£4.5bn Brent Cross revamp is set to shrink

Scaled down: how Brent Cross could have looked with the 7,500 new homes
13 April 2012

Boris Johnson is set to tear up a massive regeneration scheme in London in a bid to spark new life into Brent Cross shopping centre.

The Mayor is considering whether to "de-couple" the plans to revamp Britain's oldest mall from the wider 20-year regeneration of Cricklewood.

The £4.5 billion plan gained outline planning permission in 2010 and would have involved building 7,500 homes, rebuilding three schools and moving Cricklewood station closer to Brent Cross. Developers claimed it would create 27,000 jobs as part of a £1 billion package of community benefits.

But Mr Johnson has been warned that the current shortage of development finance would make it impossible to get it off the ground.
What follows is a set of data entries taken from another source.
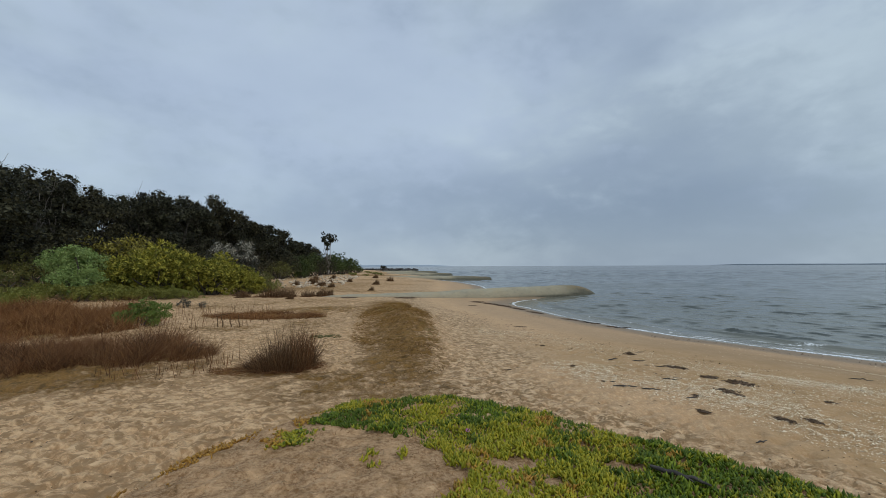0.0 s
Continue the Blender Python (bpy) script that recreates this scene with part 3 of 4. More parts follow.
shell = blobs(gx, gy, ((4.5, 7.1, 1.1, 0.7, -40, 1.0), (6.6, 8.3, 1.6, 0.32, -38, 0.9), (3.1, 8.4, 1.1, 0.7, -50, 0.75), (6.4, 4.2, 0.8, 0.6, -30, 0.6),
                       (9.8, 4.5, 0.7, 0.45, -40, 0.6), (5.5, 5.4, 1.2, 0.7, -40, 0.45), (8.4, 3.2, 0.8, 0.3, 40, 0.5), (2.2, 10.5, 0.8, 1.6, 20, 0.35),
                       (3.0, 29.5, 0.9, 0.5, -20, 0.9), (9.3, 9.3, 1.8, 0.16, -50, 0.8), (10.0, 9.0, 1.7, 0.07, -55, 1.0), (6.8, 8.65, 1.2, 0.10, -39, 1.0), (-3, 10.3, 2.2, 1.0, 20, 0.3)))
values(ground_me, "shell", np.clip(shell * step(streak, 0.28, 0.52) * 1.5, 0, 1))
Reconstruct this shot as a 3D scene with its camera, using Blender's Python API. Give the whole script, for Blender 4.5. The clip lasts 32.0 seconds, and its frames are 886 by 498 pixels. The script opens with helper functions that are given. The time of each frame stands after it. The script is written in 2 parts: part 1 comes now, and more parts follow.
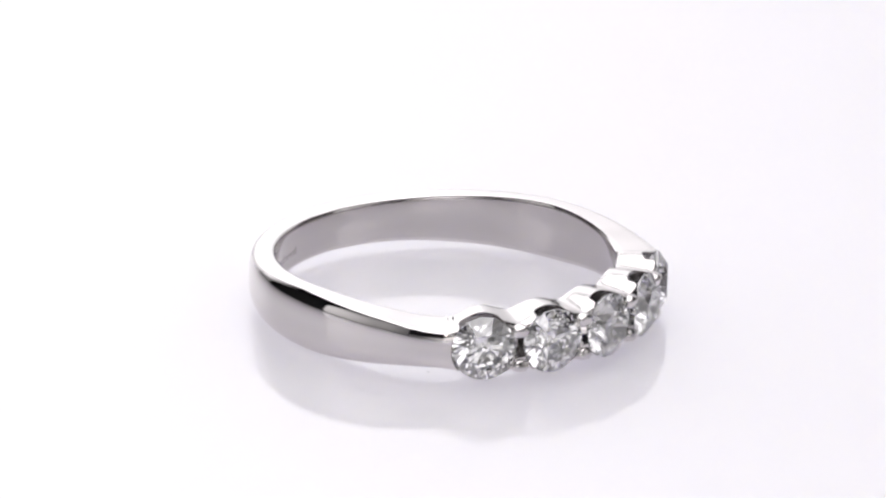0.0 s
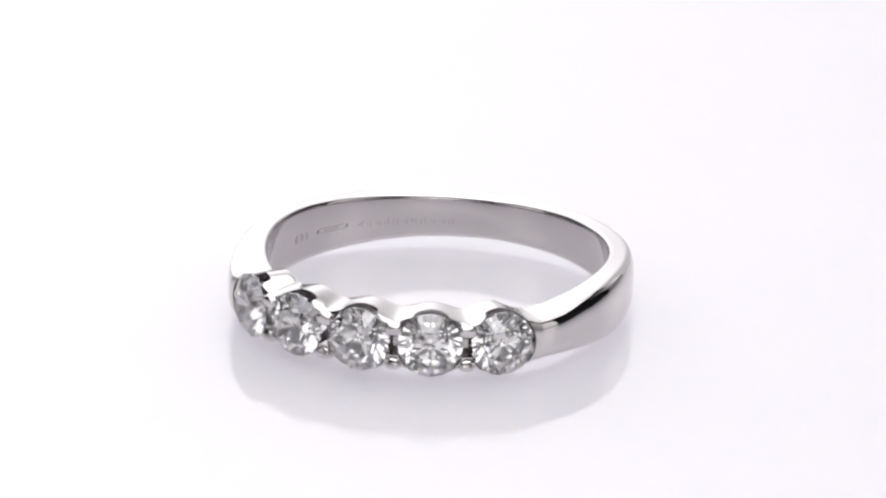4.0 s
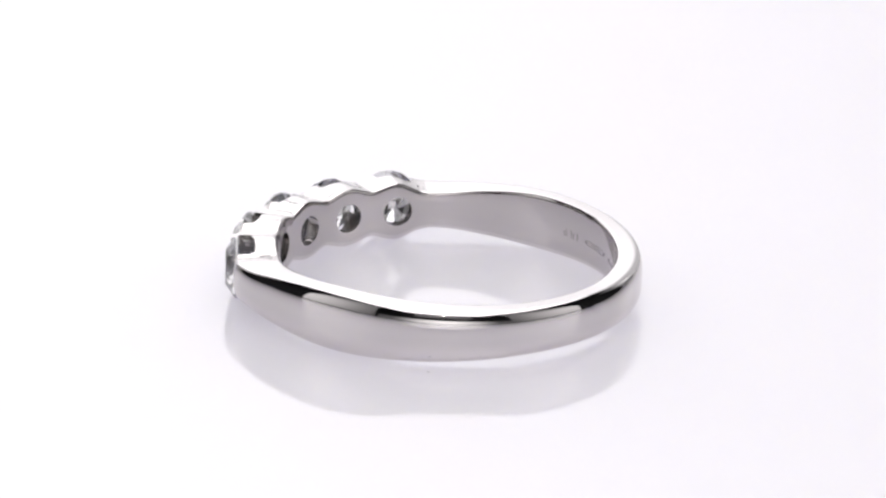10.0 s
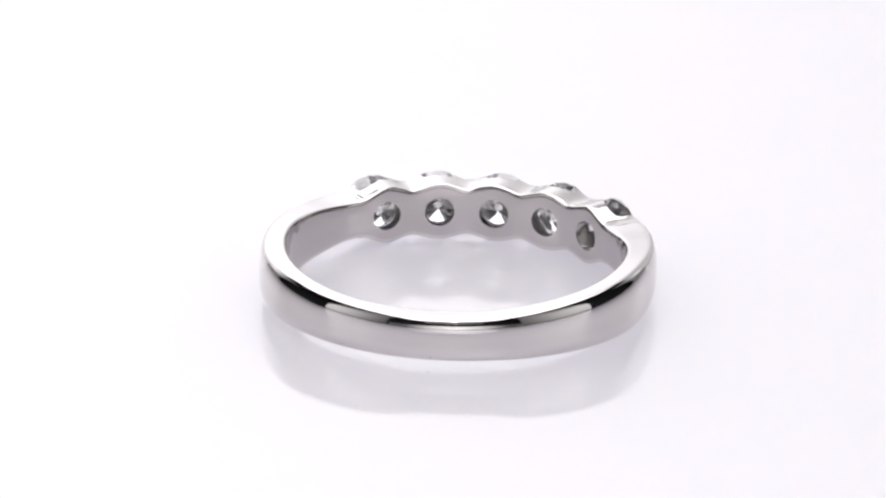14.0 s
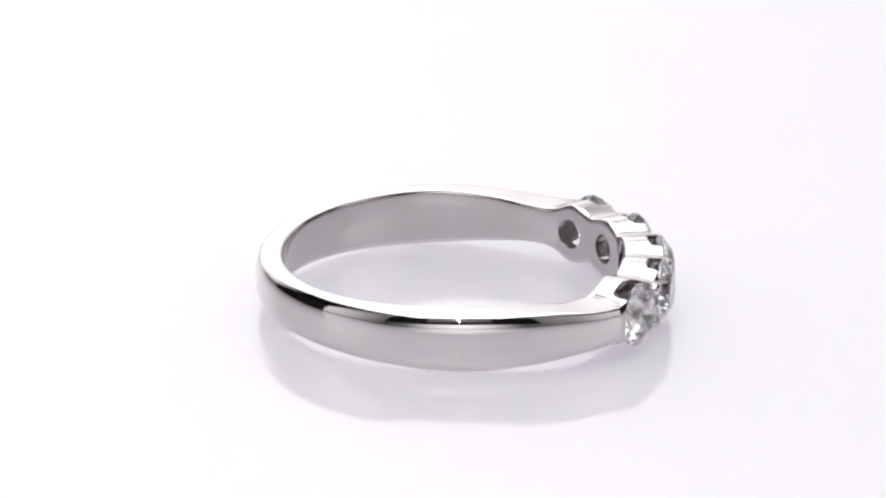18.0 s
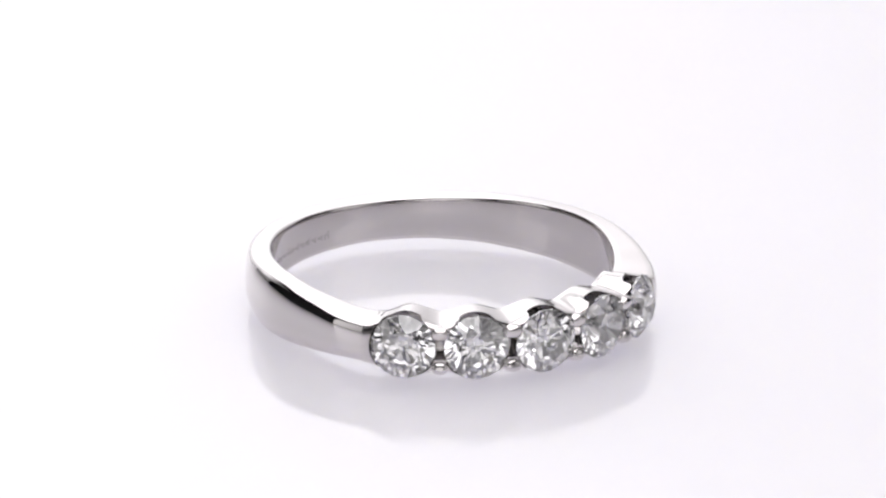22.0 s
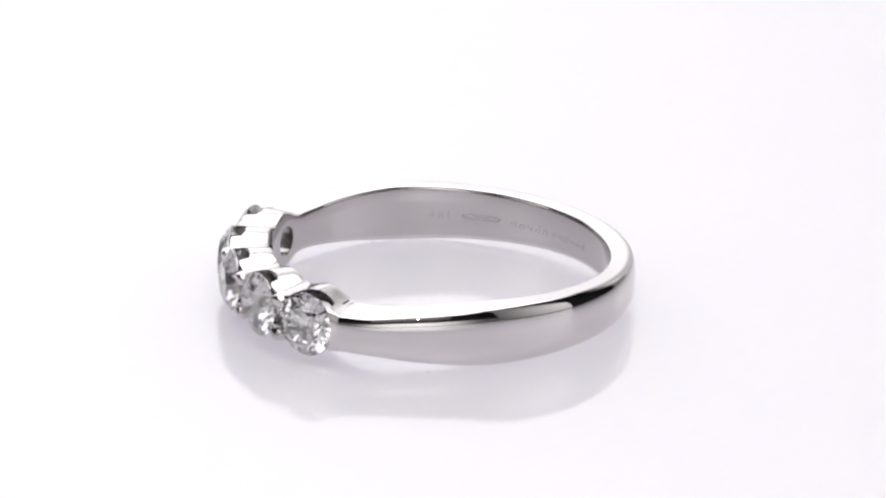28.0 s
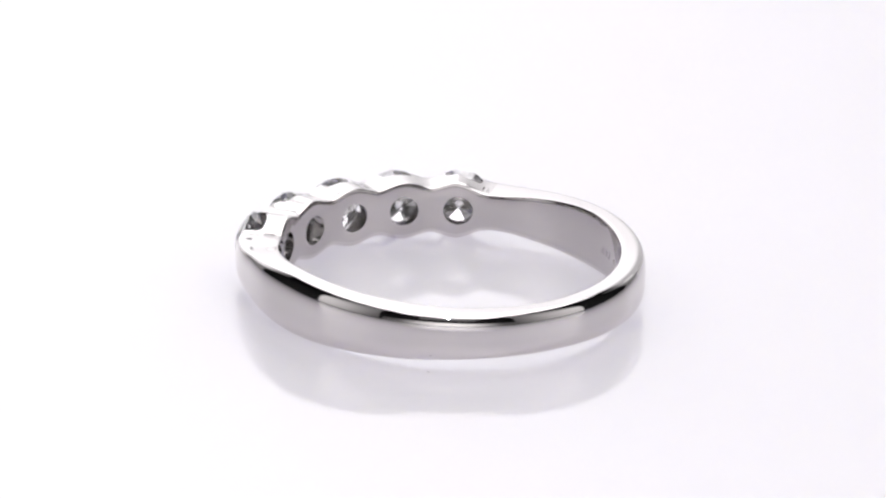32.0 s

He has now agreed to investigate whether shopping centre owners Hammerson Plc and Standard Life Investments can defer their wider community regeneration pledges or submit a new planning application simply to improve the retail outlets.

Mr Johnson met key figures at Brent Cross last week and one source told the Standard that the wider Cricklewood regeneration scheme was now "dead in the water". The Mayor is now thought to favour concentrating efforts on what would be dubbed Brent Cross "town centre", the mall, which opened in 1976, and the retail park on the opposite side of the North Circular, in the face of competition from Westfield.

Brian Coleman, the Tory London Assembly member for Barnet and Camden, said: "I welcome this. I have always supported Brent Cross's expansion - it's long overdue.

"The original scheme was for thousands of Hobbit houses and would have been a disaster."

Mike Freer, the Tory MP for Finchley and Golders Green, who campaigned for the wider application when he was Barnet council leader,added: "I'm quite happy with the expansion of the shopping centre because it's important for the local economy in terms of jobs."

Sarah Teather, the Liberal Democrat MP for Brent Central, said: "If there are going to be major changes to the current plans it is vitally important that they are published and local residents are consulted."

The scheme - said to be the biggest in London outside the Olympics - attracted more than 500 objections, with many fearing more congestion on the North Circular.